Z tego, co można zrozumieć, to ponoć wojska rosyjskie idą na Berlin, Paryż, a po drodze na Warszawę i tylko przypadkowo potknęły się we wschodniej Ukrainie, ale chęć „odbudowy imperium” nakazuje Moskwie zaatakować Polskę, bo jest po drodze do Berlina. Hałaśliwi wyznawcy tej „teorii” jednocześnie potępiają Berlin i Paryż za ciche (i nie tylko ciche) sprzyjanie Rosji oraz dialog z Putinem (z „mordercą” przynajmniej nasi politycy – nie będą rozmawiać).
Czy to oznacza, że zarówno Niemcy jak i Francja nie chcą być częścią owego imperium zła i nie chcą ani ukraińskiej, ani polskiej obrony przed Rosją? A może mają zupełnie inną diagnozę obecnej sytuacji i gadanie o „odbudowie imperium przez Rosję” traktują jako nic nie znaczące bredzenie polskich polityków, a wojnę rosyjsko-ukraińską uznają jako niepotrzebny i szkodliwy konflikt lokalny, który wzmacnia ich zależność od ich rzeczywistego protektora, czyli USA? Bo prawdziwy Zachód nie boi się Rosji (nasza klasa polityczna ma tu przysłowiowe pełne spodnie) i należy do innego „imperium”, z którego wreszcie chciałby się kiedyś wyrwać. Ciekawe, czy w naszych, zdominowanych przez cenzurę „mediach głównego nurtu” ktoś dopuściłby możliwość debaty na ten temat. Szczerze wątpię.
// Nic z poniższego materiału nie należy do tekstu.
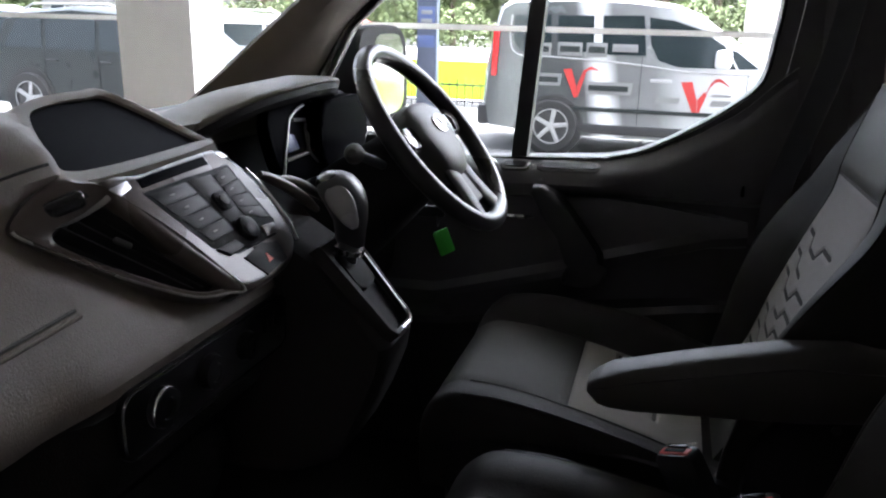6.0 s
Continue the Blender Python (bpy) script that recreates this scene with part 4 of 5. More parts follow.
def plate(name, quad, h, mat_, lab="", bev=0.0014, base=0.0):
    """A raised key or plate with its corners given on the stack's face."""
    c = (sum(x for x, y in quad) / len(quad), sum(y for x, y in quad) / len(quad))
    q = [(x - c[0], y - c[1]) for x, y in quad]
    area = sum(q[i - 1][0] * q[i][1] - q[i][0] * q[i - 1][1] for i in range(len(q)))
    return part(name, prism(q if area > 0 else q[::-1], h, bev), mat_, sk, lab, m=pose(c[0], c[1], TOP + base - 0.0008))


def lerp2(a, b, t):
    return (a[0] + (b[0] - a[0]) * t, a[1] + (b[1] - a[1]) * t)


plate("disc_slot", [(-0.0745, 0.0705), (0.049, 0.0685), (0.049, 0.0575), (-0.0745, 0.0595)], 0.0014, SCREEN, "black disc slot", 0.0005)
# silver tabs draw the glints at the panel's upper corners
plate("glint_tab", [(-0.116, 0.070), (-0.086, 0.0725), (-0.088, 0.063), (-0.108, 0.059)], 0.0012, SILVER, "silver tab painting a glint on the trim corner")
plate("glint_tab", [(0.074, 0.069), (0.088, 0.067), (0.094, 0.057), (0.080, 0.059)], 0.0012, SILVER, "silver tab painting a glint on the trim corner")
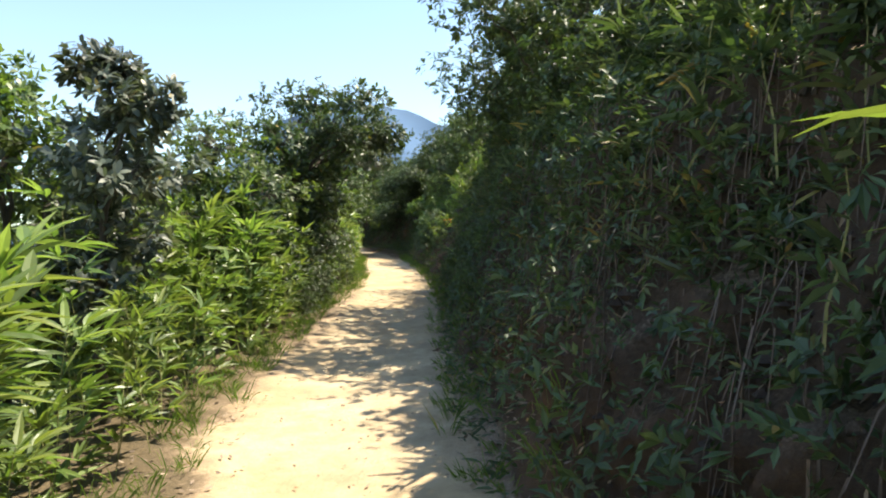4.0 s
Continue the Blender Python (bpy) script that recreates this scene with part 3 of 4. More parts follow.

Ważniejsze jest to, że dziś ów „główny nurt” uzurpuje sobie prawo reprezentowania wszystkich Polaków. Oni mówią za nas i w naszym imieniu. Proponowałbym, aby mówili za siebie”: to „ich wojna”. Ja też mogę mówić tylko za siebie: nie jest to „moja wojna” i to z kilku ważnych powodów:
po pierwsze nie boję się Rosji i nie mam jakichkolwiek danych, które potwierdziły tezę, że kraj ten chce zaatakować Polskę; jeżeli ktoś ma na ten temat udokumentowaną wiedzą, niech ujawni dowody. Jeżeli nie, to niech nas nie straszy „rosyjskim zagrożeniem”,
po drugie, antyrosyjskie władze w Kijowie prowadzą politykę, która nie ma wiele wspólnego z naszymi interesami. Kult Bandery, UPA czyli gloryfikację antypolskich polityków oraz organizacji, jest działaniem sprzecznym z naszym postrzeganiem historii (byli to wrogowie Polski, którzy afirmowali lub wręcz dokonali ludobójstwa naszych rodaków),
kontynuowanie tej wojny jest tylko w interesie Stanów Zjednoczonych, które odreagowują blamaż klęski agresji na Afganistan i Irak (my też uczestniczyliśmy w tych przegranych wojnach): dalsze wsparcie „zjednoczonego Zachodu” dla obecnych rządów w Kijowie nie tylko prowadzi do dalszego wyniszczenia ekonomicznego Ukrainy (kiedyś to był nasz istotny partner gospodarczy), lecz również prowadzi do zubożenia Polaków, którzy stracili nie tylko wschodnie rynki zbytu. Ta wojna zużywa nasze zasoby, czyli jest drogą do biedy.
Wniosek: trzeba kierować się własnymi interesami.